Tutto ciò che è della Chiesa e nella Chiesa appartiene a tutti in modo indistinto, a partire dai Sacramenti, dalla Grazia di Dio che viene distribuita equamente, dei beni che sono di proprietà di tutti e non, appena acquisiti, solo patrimonio del clero, mentre prima appartenevano ai laici e a questi erano chiesti spesso pietosamente. Se dai laici sono elargiti alla Chiesa, questa, nel bisogno dovrà metterli a disposizione di tutti e non ampliare il proprio patrimonio. È prassi che nella vendita di esso, a esempio, il laicato non viene nemmeno consultato, come se quello che è stato messo da parte “pietra su pietra” non fosse stato costruito col contributo e i sacrifici anche dei laici.

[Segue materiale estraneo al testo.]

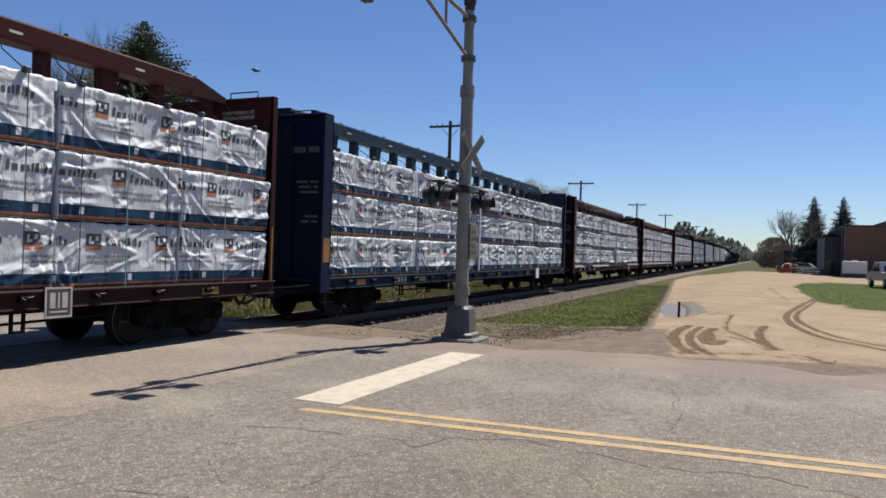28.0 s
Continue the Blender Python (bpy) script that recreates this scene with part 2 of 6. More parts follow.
CONC = mat("stained_concrete", (0.1628, 0.1529, 0.1382), (0.1184, 0.1085, 0.09866), 5, 0.9, bump=0.3, bscale=30)
TIMBER = mat("creosoted_timber", (0.0599, 0.04581, 0.03524), (0.03524, 0.02819, 0.02326), 5, 0.9, bump=0.4, bscale=20, rand=0.2)
POLEW = mat("grey_brown_pole_wood", (0.09161, 0.07399, 0.0599), (0.05638, 0.04651, 0.03876), 4, 0.9, bump=0.3, bscale=15)
STONE = mat("crushed_ballast", (0.1385, 0.1175, 0.0997), (0.04708, 0.03989, 0.03436), 20, 0.95, bump=1.0, bscale=26, stain=(0.06649, 0.05264, 0.04321), sscale=1.5, samt=0.45)
TWIG = mat("pale_grey_twigs", (0.1304, 0.1092, 0.1057), (0.08813, 0.07399, 0.07047), 6, 0.9)
BARK = mat("grey_bark", (0.1339, 0.1163, 0.09866), (0.08456, 0.07399, 0.06342), 6, 0.95, bump=0.4, bscale=14)
NEEDLE = mat("spruce_needles", (0.1304, 0.1375, 0.07752), (0.07047, 0.08104, 0.04933), 1.2, 0.8, rand=0.0)
NEEDLEF = mat("far_conifer_needles", (0.07047, 0.08456, 0.06342), (0.04228, 0.05497, 0.04228), 1.0, 0.85)
BUD = mat("spring_bud_leaves", (0.2537, 0.2396, 0.1409), (0.1832, 0.1691, 0.1057), 1.5, 0.8)
SHRUB = mat("brown_shrub_twigs", (0.2816, 0.2207, 0.1522), (0.1903, 0.1522, 0.1103), 1.5, 0.9)
BRICK = mat("red_brown_brick", (0.1496, 0.085, 0.0646), (0.1122, 0.0646, 0.051), 4, 0.9, bump=0.3, stain=(0.0816, 0.0578, 0.051), sscale=0.5, samt=0.4)
DARKSIDE = mat("dark_metal_siding", (0.05, 0.052, 0.058), (0.035, 0.036, 0.04), 1.5, 0.6)
ROOFM = mat("dark_roofing", (0.02819, 0.02819, 0.03171), None, 2, 0.8)
PALEGREEN = mat("pale_green_siding", (0.36, 0.42, 0.33), (0.29, 0.34, 0.27), 2, 0.7)
GREYSIDE = mat("grey_green_siding", (0.20, 0.22, 0.20), (0.15, 0.165, 0.15), 2, 0.7)
ROOFBR = mat("brown_shingle_roof", (0.07047, 0.05285, 0.04369), (0.04581, 0.03524, 0.0303), 3, 0.9)
WHITEPAINT = mat("white_house_paint", (0.72, 0.72, 0.70), (0.6, 0.6, 0.58), 2, 0.6)
GLASS = mat("dark_window_glass", (0.02, 0.024, 0.03), None, 3, 0.08)
TYRE = mat("black_tyre_rubber", (0.02, 0.02, 0.02), None, 8, 0.85)
CARSILV = mat("silver_car_paint", (0.296, 0.303, 0.3101), (0.2678, 0.2748, 0.2819), 3, 0.3, 0.5)
CARWHITE = mat("white_car_paint", (0.5285, 0.5285, 0.5285), (0.4933, 0.4933, 0.4933), 3, 0.3)
CARDARK = mat("dark_car_paint", (0.03, 0.032, 0.036), None, 3, 0.3)
ORANGEEQ = mat("orange_machine_paint", (0.2537, 0.07752, 0.02114), (0.155, 0.04933, 0.02114), 3, 0.6, stain=(0.1057, 0.07047, 0.04933), sscale=2, samt=0.4)
TAIL = mat("red_tail_lamp", (0.5, 0.01, 0.01), None, 5, 0.25, emit=(1, 0.05, 0.04, 0.5))
GREYTANK = mat("light_grey_tank_paint", (0.3534, 0.3534, 0.345), (0.2525, 0.2525, 0.244), 1.5, 0.5, stain=(0.1178, 0.101, 0.08415), sscale=0.8, samt=0.5)
STOPW = mat("worn_white_road_paint", (0.4228, 0.3841, 0.2995), (0.3383, 0.303, 0.2396), 22, 0.75, bump=0.5, bscale=90, stain=(0.2114, 0.1903, 0.155), sscale=5, samt=0.45)
YLINE = mat("worn_yellow_road_paint", (0.3646, 0.249, 0.09587), (0.2873, 0.2075, 0.1071), 30, 0.75, bump=0.5, bscale=90, stain=(0.1878, 0.1504, 0.1184), sscale=5, samt=0.7)
TAR = mat("open_dark_crack", (0.05074, 0.0451, 0.04059), (0.02819, 0.02537, 0.02255), 8, 0.95)
BLADE = mat("spring_grass_blades", (0.05457, 0.06946, 0.01612), (0.09302, 0.07939, 0.03472), 0.55, 0.9, spec=0.05)
LAWN = mat("fresh_lawn_blades", (0.03488, 0.06659, 0.00761), (0.05074, 0.07104, 0.01141), 0.6, 0.9, spec=0.05)
ROUGHG = mat("rough_olive_grass", (0.09161, 0.09161, 0.0296), (0.1339, 0.1092, 0.05285), 0.6, 0.9, spec=0.05)
LEAFL = mat("dead_leaf_litter", (0.1409, 0.08456, 0.04228), (0.08456, 0.05285, 0.02819), 9, 0.9)
WATER = mat("puddle_water", (0.1409, 0.1268, 0.1163), (0.1057, 0.09518, 0.08813), 2, 0.5, spec=0.15)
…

Mi piace parlare di una teologia comunionale, sinodale, di una visione Cristocentrica della vita, del mondo e della Chiesa, così come intende Sant’Agostino nel De pastoribus sul legame tra pastore e popolo. “A ognuno tocca il suo compito”, come si suol dire, il resto è strapotere: al voler strafare male subentra un “formalismo di autoreferenzialità”, si diventa spesso “mestieranti del sacro” e di ciò che ad esso è surrogato. C’è un’omologazione e prelazione delle risposte ai bisogni da parte della gerarchia, come se la carità e il servizio fossero soltanto una loro prerogativa. Le omelie risentono, nel linguaggio comunicativo, di un’accentuazione delle funzioni e dei servizi resi dalla gerarchia, dimenticandosi che in tutto il loro operato la presenza dei laici è notevole e, spesso, preponderante.

Gli Organismi di partecipazione, cosiddette “Consulte” sono di frequente convenzionali e non sostanziali. “Voglio consultazioni reali, non formali”, dice Papa Francesco (ib.).

La ripresa di un cammino comune per una rinnovata scoperta dell’appartenenza a Cristo ci riporti a mettere in prim’ordine il suo sacrificio che è per la salvezza di tutti gli uomini a qualunque popolo e nazione appartengano. Il suo Spirito guidi la Chiesa perché «Tutti siano una cosa sola: come tu, Padre, sei in me e io sono in te, anch’essi siano in noi. Così il mondo crederà che tu mi hai mandato. Io ho dato loro la stessa gloria che tu avevi dato a me, perché anch’essi siano una cosa sola come noi: io unito a loro e tu unito a me» (Gv 17, 21-23).